Beim Bio-Anbau sind diese Aspekte natürlich weniger gravierend. Auch wenn derzeit viele größere Handelsketten verstärkt Bio-Baumwolle für ihre Produkte einsetzen, liegt der Anteil von zertifizierter (also kontrollierter) Bio-Faser am Baumwollmarkt noch immer unter 2%.
Es geht auch fair
Über den Bio-Anbau hinaus gibt es noch einen weiteren Schutz für die Bauern, den Fairen Handel, das bei uns bekannte FairTrade Siegel zum Beispiel. Es schreibt zwar nicht den ökologischen Anbau von Baumwolle vor, stellt aber sicher, dass die Menschen auf den Feldern genügend Einnahmen haben, um ihre Familien zu ernähren und ihre Kinder in die Schule schicken zu können.
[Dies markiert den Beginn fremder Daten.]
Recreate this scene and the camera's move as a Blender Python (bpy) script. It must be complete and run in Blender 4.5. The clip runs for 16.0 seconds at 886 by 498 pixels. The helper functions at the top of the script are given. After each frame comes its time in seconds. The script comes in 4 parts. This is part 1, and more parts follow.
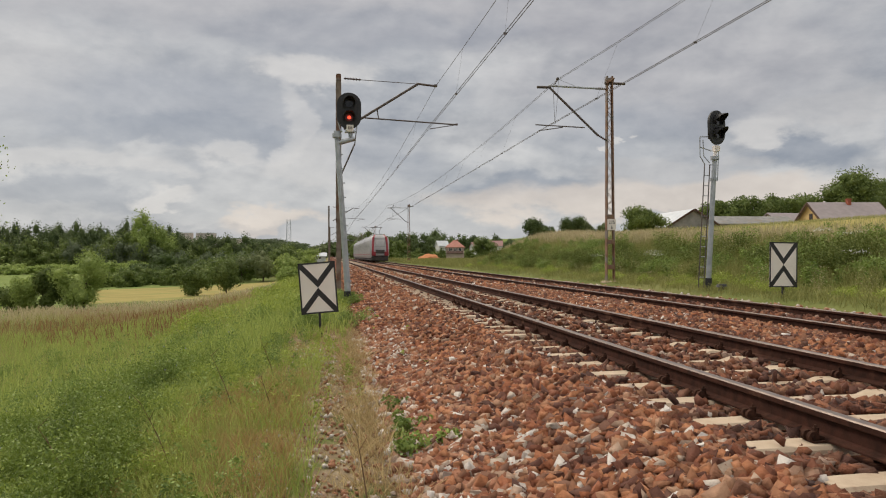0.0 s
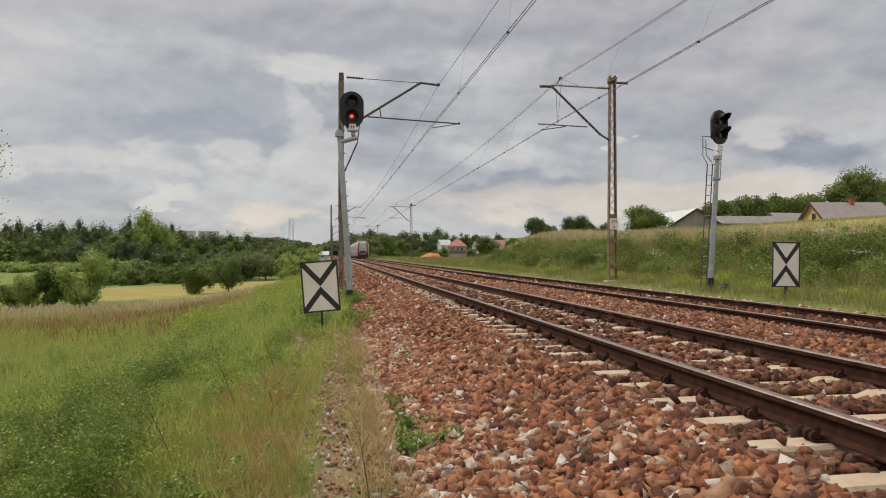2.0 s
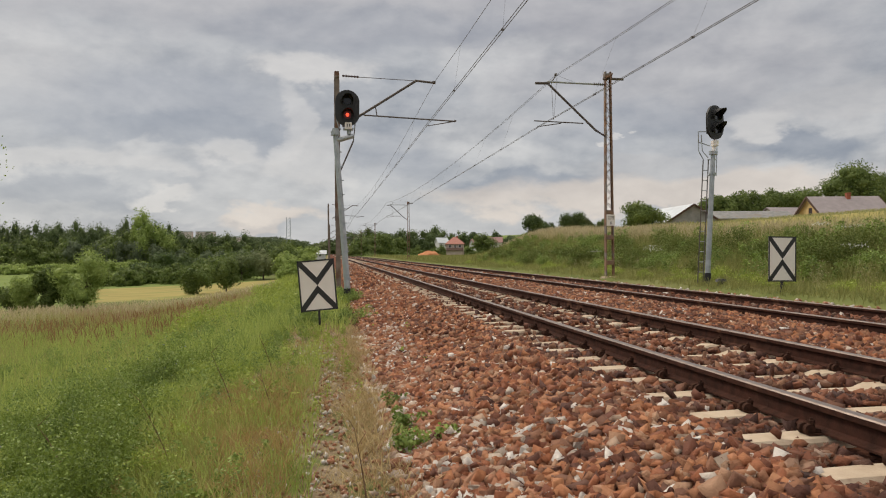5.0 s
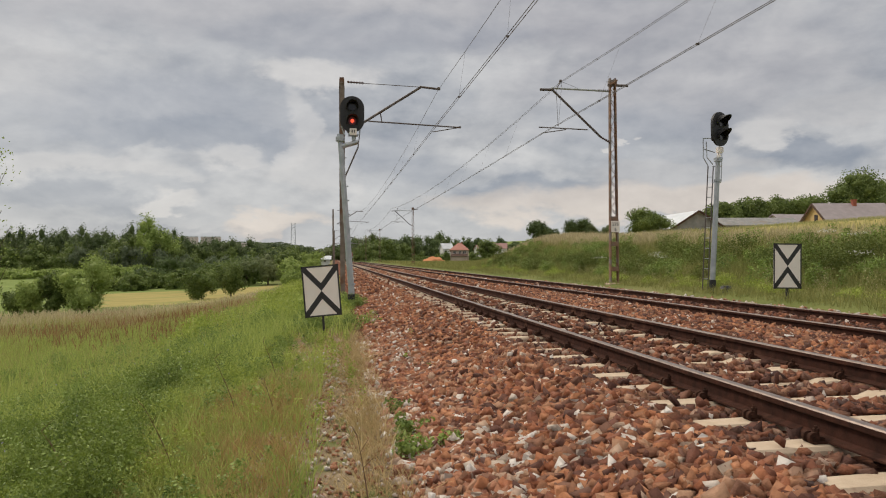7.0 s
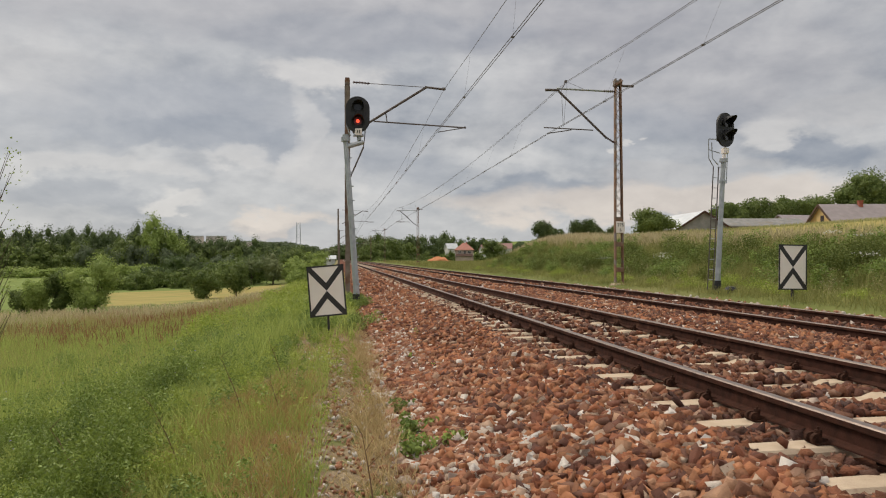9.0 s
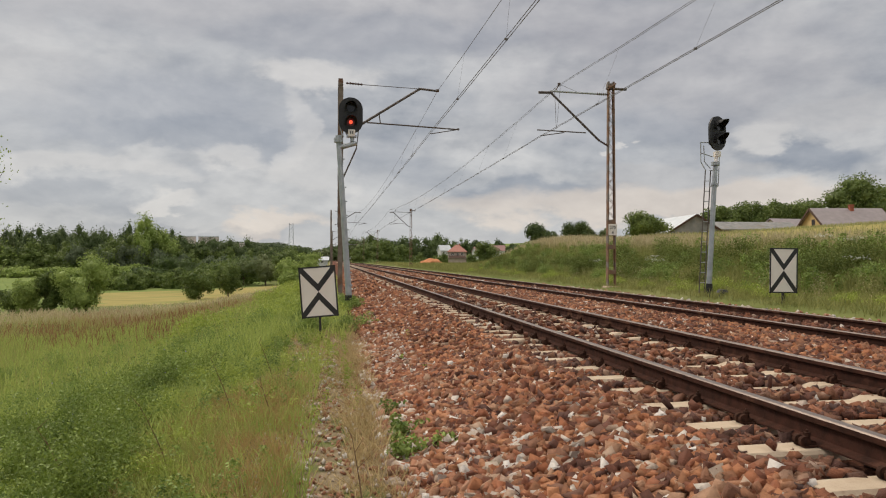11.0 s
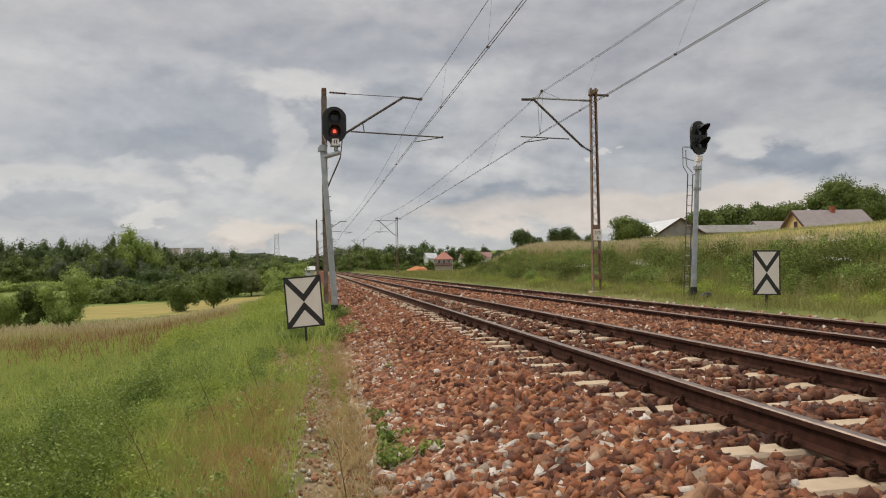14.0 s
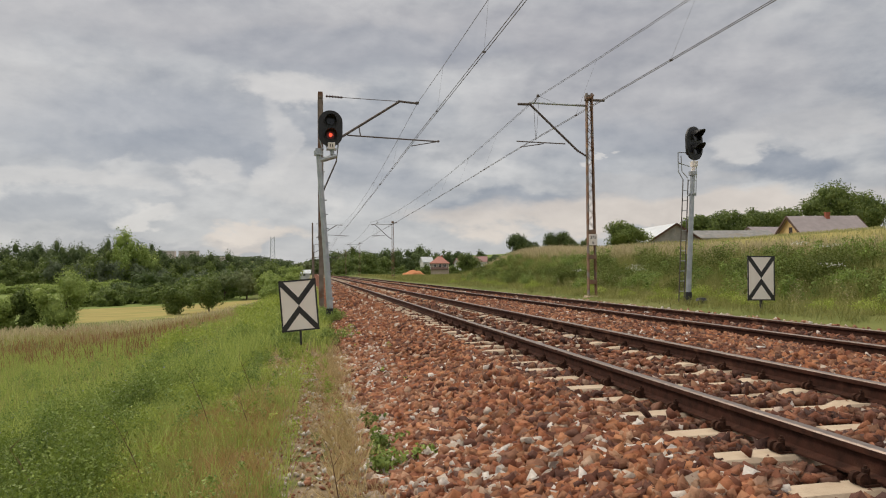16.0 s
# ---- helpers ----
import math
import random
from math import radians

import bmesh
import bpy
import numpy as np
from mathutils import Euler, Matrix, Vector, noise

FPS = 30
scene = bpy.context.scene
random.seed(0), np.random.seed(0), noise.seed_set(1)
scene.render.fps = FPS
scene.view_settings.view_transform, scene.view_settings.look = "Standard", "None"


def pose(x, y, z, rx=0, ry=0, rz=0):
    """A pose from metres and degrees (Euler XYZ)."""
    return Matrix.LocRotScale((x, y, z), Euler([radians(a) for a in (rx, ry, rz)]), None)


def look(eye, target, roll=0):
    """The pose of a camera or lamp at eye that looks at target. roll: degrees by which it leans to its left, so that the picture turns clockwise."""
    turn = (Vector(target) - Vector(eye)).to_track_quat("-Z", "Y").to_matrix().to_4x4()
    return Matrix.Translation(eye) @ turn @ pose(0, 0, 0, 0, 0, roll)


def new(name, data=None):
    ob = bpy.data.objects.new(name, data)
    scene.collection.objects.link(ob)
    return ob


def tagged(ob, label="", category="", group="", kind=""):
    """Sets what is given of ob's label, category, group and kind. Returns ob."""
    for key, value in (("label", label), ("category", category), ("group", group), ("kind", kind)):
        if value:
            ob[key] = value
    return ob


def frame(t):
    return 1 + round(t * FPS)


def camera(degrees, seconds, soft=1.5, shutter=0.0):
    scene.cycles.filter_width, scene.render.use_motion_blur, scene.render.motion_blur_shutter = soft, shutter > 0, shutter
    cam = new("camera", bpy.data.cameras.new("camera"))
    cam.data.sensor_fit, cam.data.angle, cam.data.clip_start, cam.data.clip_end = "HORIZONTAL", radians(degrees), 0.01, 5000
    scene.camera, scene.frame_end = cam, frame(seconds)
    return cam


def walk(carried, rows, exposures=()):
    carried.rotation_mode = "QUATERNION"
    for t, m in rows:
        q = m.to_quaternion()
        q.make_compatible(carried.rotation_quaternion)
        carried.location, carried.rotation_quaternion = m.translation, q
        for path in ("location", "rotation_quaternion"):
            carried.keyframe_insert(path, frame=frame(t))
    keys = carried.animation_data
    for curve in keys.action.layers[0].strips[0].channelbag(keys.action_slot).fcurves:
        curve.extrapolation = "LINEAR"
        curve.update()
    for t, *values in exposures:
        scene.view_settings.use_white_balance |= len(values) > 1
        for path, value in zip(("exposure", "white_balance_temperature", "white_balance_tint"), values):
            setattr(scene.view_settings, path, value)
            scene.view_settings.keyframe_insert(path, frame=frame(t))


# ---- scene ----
cam = camera(63.04, 16.0, soft=1.1)
# seconds, eye x, y, z, tilt, heading, lean
PATH = [
    (0, 0.000, 0.000, 0.859, 90.504, -9.013, -0.138),
    (0.5, 0.005, 0.010, 0.855, 90.592, -8.906, -0.211),
    (1, 0.004, -0.007, 0.860, 90.628, -8.772, -0.160),
    (1.5, 0.001, -0.010, 0.859, 90.573, -8.834, -0.098),
    (2, -0.003, -0.009, 0.858, 90.426, -8.840, 0.017),
    (2.5, 0.011, -0.004, 0.852, 90.296, -8.844, 0.071),
    (3, -0.000, -0.010, 0.854, 90.201, -8.964, 0.259),
    (3.5, 0.003, -0.004, 0.854, 90.136, -8.942, 0.368),
    (4, 0.008, -0.008, 0.853, 90.187, -8.876, -0.120),
    (6.5, 0.021, -0.023, 0.858, 90.457, -9.046, -0.685),
    (7, 0.022, -0.022, 0.858, 90.723, -8.665, -0.369),
    (7.5, 0.020, -0.027, 0.859, 90.588, -8.460, 0.008),
    (8, 0.017, -0.046, 0.861, 90.597, -8.123, -0.199),
    (8.5, 0.021, -0.044, 0.863, 90.652, -8.292, -0.227),
    (9, 0.018, -0.053, 0.864, 90.718, -8.276, -0.216),
    (11.5, 0.038, -0.048, 0.857, 90.946, -9.005, 0.003),
    (12, 0.044, -0.041, 0.854, 91.088, -9.173, -0.326),
    (12.5, 0.046, -0.050, 0.860, 91.137, -9.314, -0.598),
    (13, 0.051, -0.062, 0.864, 91.169, -9.494, -0.724),
    (13.5, 0.050, -0.063, 0.862, 91.312, -9.654, -0.849),
    (14, 0.052, -0.063, 0.863, 91.452, -9.914, -0.863),
    (14.5, 0.065, -0.063, 0.855, 91.528, -9.971, -1.155),
    (15, 0.069, -0.063, 0.856, 91.579, -9.963, -0.679),
    (15.5, 0.060, -0.067, 0.860, 91.670, -10.072, -0.609),
    (16, 0.063, -0.068, 0.863, 91.772, -10.237, -0.614),
]
walk(cam, [(t, pose(x, y, z, rx, 0, rz) @ pose(0, 0, 0, 0, 0, lean)) for t, x, y, z, rx, rz, lean in PATH],
     exposures=[(0.0, 0.0), (16.0, 0.0)])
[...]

Abnahmegarantien, langfristige Verträge mit stabilen Preisen und ein Bonus für fair angebaute Baumwolle verhindern, dass die Bauern hungern müssen.
Dennoch ist es mit dem Bio-Anbau von Baumwolle und dem Zahlen fairer Löhne an die Bauern nicht getan, wenn man ein Kleidungsstück herstellen möchte, das die Umwelt nicht belastet, Menschen nicht ausbeutet und bei Verbrauchern keine Allergien auslöst.
Denn die Produktionskette eines Kleidungsstückes ist lang: Geerntete Baumwolle muss gereinigt und entkörnt werden, sie muss versponnen und gestrickt oder verwoben werden. Dann wird aus dem Stoff ein Kleidungsstück genäht – mit Zutaten wie beispielsweise Reißverschlüssen, Nähgarnen, Schulterpolstern, Knöpfen. Dies ist der Arbeitsschritt, der in Sachen Menschenrechte und Arbeitssicherheit besonders problembelastet ist, denn er geschieht zum großen Teil in Billiglohnländern. Menschen – auch Kinder –, die 15 Stunden am Tag in engen, dunklen, schlecht belüfteten Räumen ohne Pause unsere Kleider nähen, sind dort eher die Regel als die Ausnahme.
Sie tun dies für einen Hungerlohn ohne Schutzmaßnahmen, wie Atemmasken, Handschuhe, von Filteranlagen oder Fluchtwegen ganz zu schweigen. Auch hier gibt es Programme, die sich dieser Probleme annehmen. Die Fair-Wear-Organisation ist eines der anspruchsvollsten Programme, wenn es um Arbeitsbedingungen und die Bezahlung in den Konfektionsbetrieben weltweit geht, aber auch der Global Organic Textile Standard GOTS und NATURTEXTIL BEST bewerten die Entlohnung und Arbeitsbedingungen von Nähern und Näherinnen.